GIVEN MATERIAL:
--- Begin ---

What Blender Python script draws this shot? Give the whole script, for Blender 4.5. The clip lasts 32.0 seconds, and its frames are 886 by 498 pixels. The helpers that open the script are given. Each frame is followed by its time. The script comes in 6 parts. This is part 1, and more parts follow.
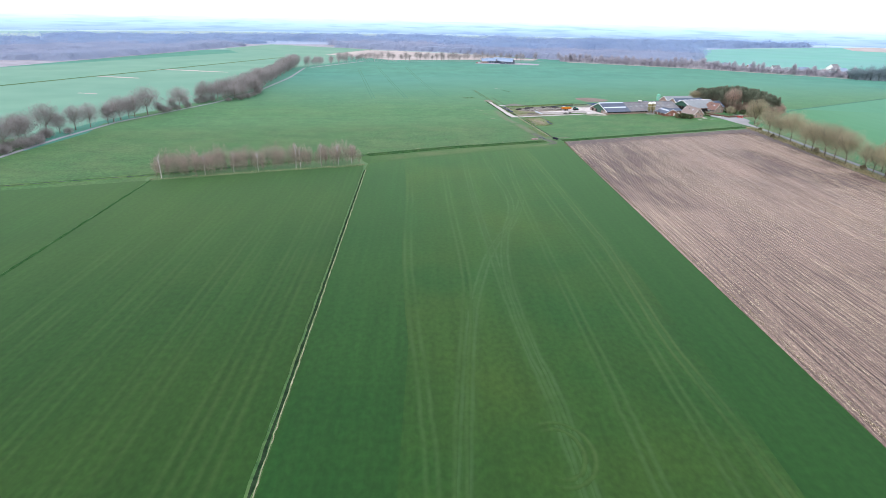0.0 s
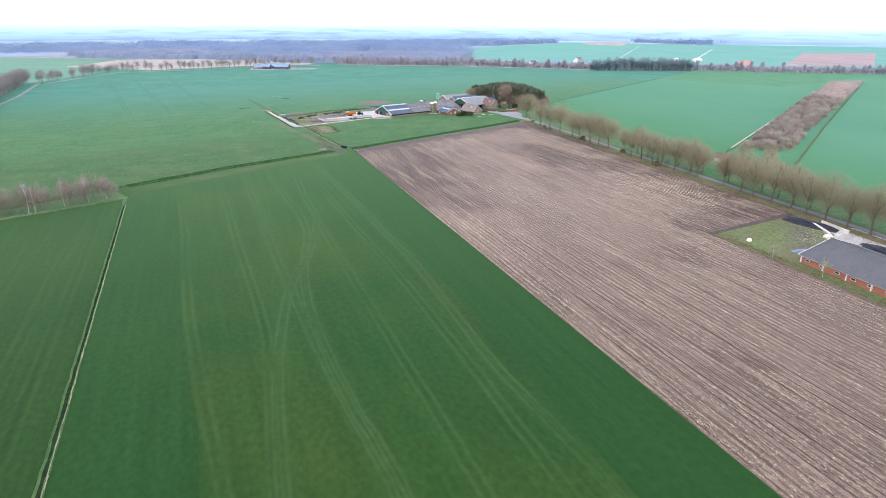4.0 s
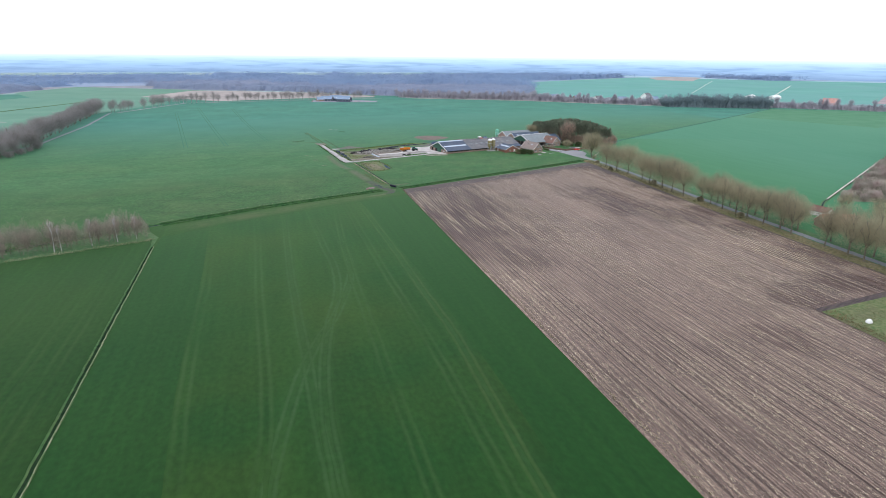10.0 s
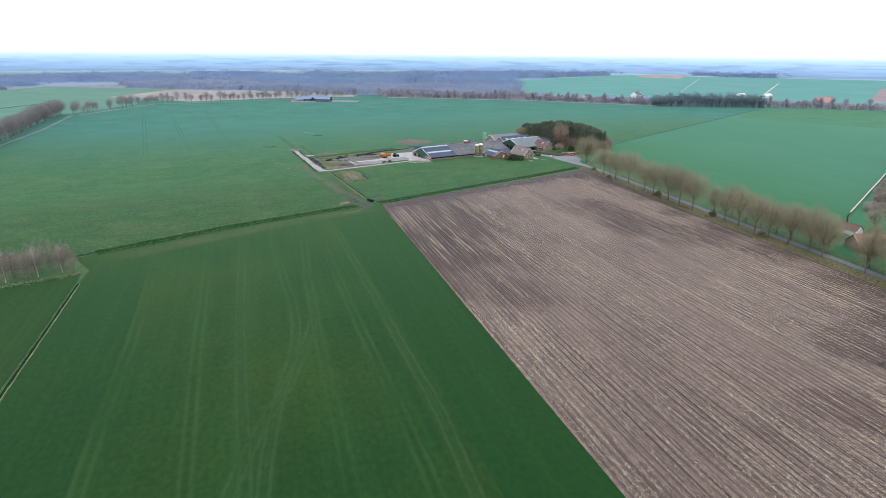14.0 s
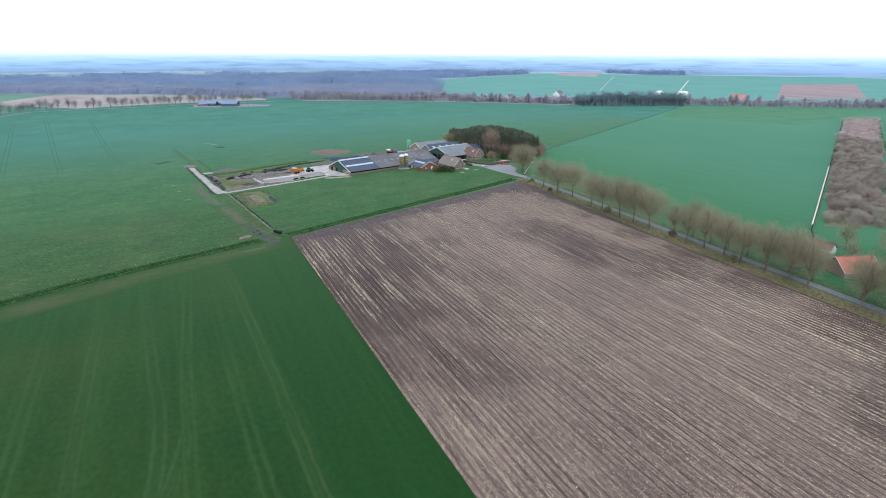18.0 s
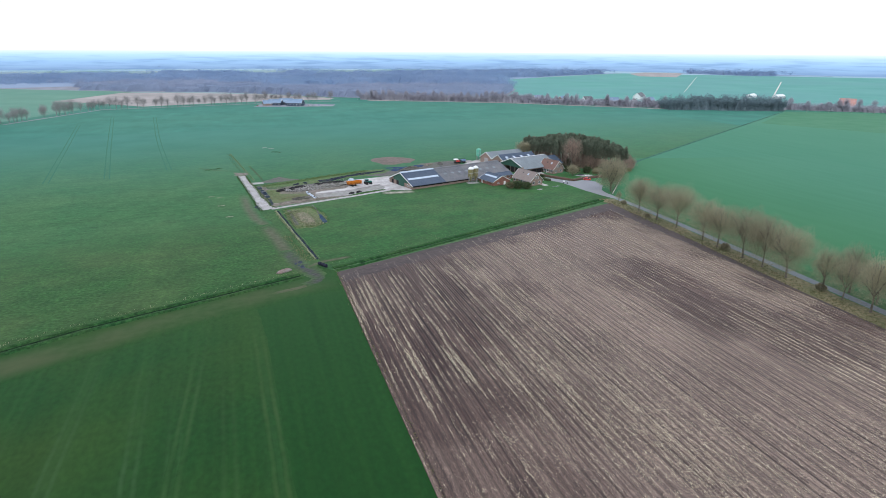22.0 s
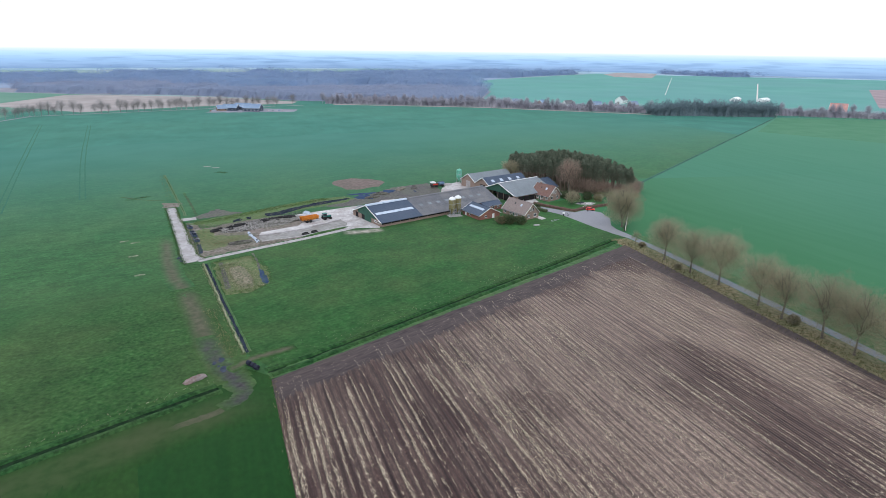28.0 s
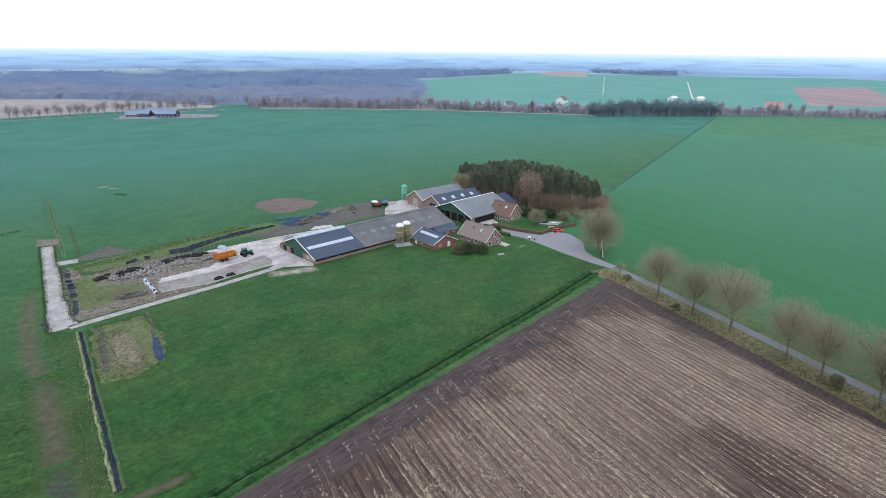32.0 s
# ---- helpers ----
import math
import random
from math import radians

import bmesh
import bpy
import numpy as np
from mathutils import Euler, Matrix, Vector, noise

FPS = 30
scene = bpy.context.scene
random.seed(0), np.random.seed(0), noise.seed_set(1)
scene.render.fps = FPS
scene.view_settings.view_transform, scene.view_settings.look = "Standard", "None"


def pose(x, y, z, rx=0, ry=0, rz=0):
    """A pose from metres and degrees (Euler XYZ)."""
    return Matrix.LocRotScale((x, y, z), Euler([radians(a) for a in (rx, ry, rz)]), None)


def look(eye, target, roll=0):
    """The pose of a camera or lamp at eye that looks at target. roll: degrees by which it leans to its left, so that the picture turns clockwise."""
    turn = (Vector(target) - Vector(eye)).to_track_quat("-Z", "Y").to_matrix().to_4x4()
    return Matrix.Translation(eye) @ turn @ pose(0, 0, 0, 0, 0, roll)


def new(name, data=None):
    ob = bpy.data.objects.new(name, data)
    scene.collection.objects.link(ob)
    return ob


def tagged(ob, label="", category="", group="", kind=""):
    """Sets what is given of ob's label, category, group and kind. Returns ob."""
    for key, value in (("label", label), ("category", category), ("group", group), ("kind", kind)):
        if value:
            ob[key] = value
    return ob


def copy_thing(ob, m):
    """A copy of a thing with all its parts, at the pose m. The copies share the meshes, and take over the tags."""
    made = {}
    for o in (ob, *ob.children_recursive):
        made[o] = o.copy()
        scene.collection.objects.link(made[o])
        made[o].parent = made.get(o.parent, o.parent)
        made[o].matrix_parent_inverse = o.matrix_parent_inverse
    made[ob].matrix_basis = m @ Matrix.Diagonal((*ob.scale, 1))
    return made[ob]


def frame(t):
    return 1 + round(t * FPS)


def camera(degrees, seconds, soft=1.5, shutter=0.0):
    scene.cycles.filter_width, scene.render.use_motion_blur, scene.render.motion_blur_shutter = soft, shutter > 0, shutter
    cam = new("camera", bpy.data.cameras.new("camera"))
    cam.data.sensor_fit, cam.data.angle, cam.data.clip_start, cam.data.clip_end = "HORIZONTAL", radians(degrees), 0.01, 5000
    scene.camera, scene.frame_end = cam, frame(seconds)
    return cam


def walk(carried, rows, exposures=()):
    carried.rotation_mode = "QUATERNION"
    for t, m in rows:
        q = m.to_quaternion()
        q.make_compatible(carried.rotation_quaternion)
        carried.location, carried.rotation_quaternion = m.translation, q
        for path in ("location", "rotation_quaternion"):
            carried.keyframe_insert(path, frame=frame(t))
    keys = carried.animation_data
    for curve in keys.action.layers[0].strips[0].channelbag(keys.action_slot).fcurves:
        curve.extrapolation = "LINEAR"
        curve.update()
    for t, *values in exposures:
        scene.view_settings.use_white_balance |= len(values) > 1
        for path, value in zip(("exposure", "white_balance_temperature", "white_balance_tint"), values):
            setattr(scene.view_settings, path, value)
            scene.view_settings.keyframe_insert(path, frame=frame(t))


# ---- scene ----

--- End ---

WHAT YOU NEED TO DO: Without the pictures, write out the whole listing above exactly as it appears.

RESPONSE:
What Blender Python script draws this shot? Give the whole script, for Blender 4.5. The clip lasts 32.0 seconds, and its frames are 886 by 498 pixels. The helpers that open the script are given. Each frame is followed by its time. The script comes in 6 parts. This is part 1, and more parts follow.
0.0 s
4.0 s
10.0 s
14.0 s
18.0 s
22.0 s
28.0 s
32.0 s
# ---- helpers ----
import math
import random
from math import radians

import bmesh
import bpy
import numpy as np
from mathutils import Euler, Matrix, Vector, noise

FPS = 30
scene = bpy.context.scene
random.seed(0), np.random.seed(0), noise.seed_set(1)
scene.render.fps = FPS
scene.view_settings.view_transform, scene.view_settings.look = "Standard", "None"


def pose(x, y, z, rx=0, ry=0, rz=0):
    """A pose from metres and degrees (Euler XYZ)."""
    return Matrix.LocRotScale((x, y, z), Euler([radians(a) for a in (rx, ry, rz)]), None)


def look(eye, target, roll=0):
    """The pose of a camera or lamp at eye that looks at target. roll: degrees by which it leans to its left, so that the picture turns clockwise."""
    turn = (Vector(target) - Vector(eye)).to_track_quat("-Z", "Y").to_matrix().to_4x4()
    return Matrix.Translation(eye) @ turn @ pose(0, 0, 0, 0, 0, roll)


def new(name, data=None):
    ob = bpy.data.objects.new(name, data)
    scene.collection.objects.link(ob)
    return ob


def tagged(ob, label="", category="", group="", kind=""):
    """Sets what is given of ob's label, category, group and kind. Returns ob."""
    for key, value in (("label", label), ("category", category), ("group", group), ("kind", kind)):
        if value:
            ob[key] = value
    return ob


def copy_thing(ob, m):
    """A copy of a thing with all its parts, at the pose m. The copies share the meshes, and take over the tags."""
    made = {}
    for o in (ob, *ob.children_recursive):
        made[o] = o.copy()
        scene.collection.objects.link(made[o])
        made[o].parent = made.get(o.parent, o.parent)
        made[o].matrix_parent_inverse = o.matrix_parent_inverse
    made[ob].matrix_basis = m @ Matrix.Diagonal((*ob.scale, 1))
    return made[ob]


def frame(t):
    return 1 + round(t * FPS)


def camera(degrees, seconds, soft=1.5, shutter=0.0):
    scene.cycles.filter_width, scene.render.use_motion_blur, scene.render.motion_blur_shutter = soft, shutter > 0, shutter
    cam = new("camera", bpy.data.cameras.new("camera"))
    cam.data.sensor_fit, cam.data.angle, cam.data.clip_start, cam.data.clip_end = "HORIZONTAL", radians(degrees), 0.01, 5000
    scene.camera, scene.frame_end = cam, frame(seconds)
    return cam


def walk(carried, rows, exposures=()):
    carried.rotation_mode = "QUATERNION"
    for t, m in rows:
        q = m.to_quaternion()
        q.make_compatible(carried.rotation_quaternion)
        carried.location, carried.rotation_quaternion = m.translation, q
        for path in ("location", "rotation_quaternion"):
            carried.keyframe_insert(path, frame=frame(t))
    keys = carried.animation_data
    for curve in keys.action.layers[0].strips[0].channelbag(keys.action_slot).fcurves:
        curve.extrapolation = "LINEAR"
        curve.update()
    for t, *values in exposures:
        scene.view_settings.use_white_balance |= len(values) > 1
        for path, value in zip(("exposure", "white_balance_temperature", "white_balance_tint"), values):
            setattr(scene.view_settings, path, value)
            scene.view_settings.keyframe_insert(path, frame=frame(t))


# ---- scene ----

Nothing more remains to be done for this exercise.